Just two years away from her B.C. junior championship win, Van Osch was a total underdog against Scott, a winner of six women’s provincials, two Canadians and a world championship. Van Osch defeated Scott 6-3 in the final draw of the round-robin to finish in first place, but Scott prevailed in the one/two Page playoff game. Scott downed Van Osch 8-6, and the Victoria team then defeated Abbotsford’s Allison MacInnes 10-2 in a semifinal. Including tiebreakers, it was MacInnes’s sixth game in two days.

In the final, Scott got control early, taking advantage of some Van Osch nerves to draw for two in the first end. But in a strategy difficult to fathom, Scott didn’t use her team’s vast expertise to take it to the young players. Instead, the Kelowna group stuck to an ultra-conservative approach, and eventually got burned.

“I was surprised,” Van Osch coach Cindy Tucker said. “There were some centre guards I thought she’d go around, and she’d hit.”

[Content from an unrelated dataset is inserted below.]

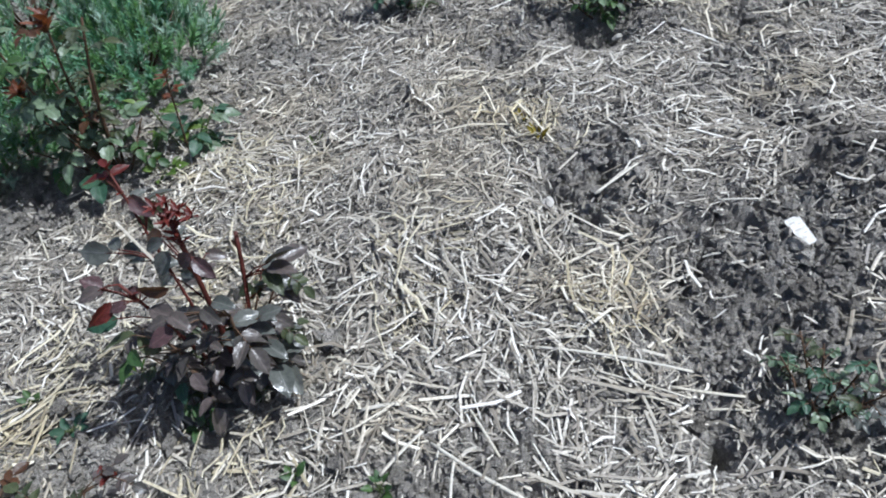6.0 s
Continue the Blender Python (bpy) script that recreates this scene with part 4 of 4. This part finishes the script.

Down 3-2, Van Osch had a chance for two, but had to settle for one. Her team, however, wasn’t particularly rattled.

“I, personally, was quite relaxed most of the game,” Van Osch said. “Win or lose, we were very proud of what we’d done.”

The sixth was blanked, and Scott was forced into a single in the seventh end. It was exactly the strategy team Van Osch was hoping to execute. Defensively minded, they were happy keeping things close, and created a deuce to tie things in the eighth end.

“All of our games this season have been tight battles, and we’re a second-half team,” Baier said, adding the team did plenty of “self-talk” as the game came down to the wire. “When we forced her to score in the seventh, that’s when I knew we had a shot at being successful. We had a glimmer.”

Scott blanked the ninth, and it all came down to the last rocks of the 10th end.

“We thought, ‘We can do this,’ ” Van Osch said.

Tucker was on the Sanders team that won B.C. title in ’99, and she said it’s a whole new game now, with wide television coverage and a big-event feel. It’s also a game being taken over by a fresh new generation. Besides Van Osch, the field for the national Scotties includes rookies Sarah Koltun of the Yukon, who will also skip a team at the national juniors, Manitoba’s Chelsea Carey and Ontario’s Allison Flaxey. Up-and-comer Val Sweeting took Alberta, joining veterans Heather Strong of Newfoundland/Labrador, Andrea Crawford of New Brunswick, Saskatchewan’s Stefanie Lawton and Kim Dolan of P.E.I. Ontario’s Rachael Homan returns as defending champion, and the Quebec rep is still to be decided.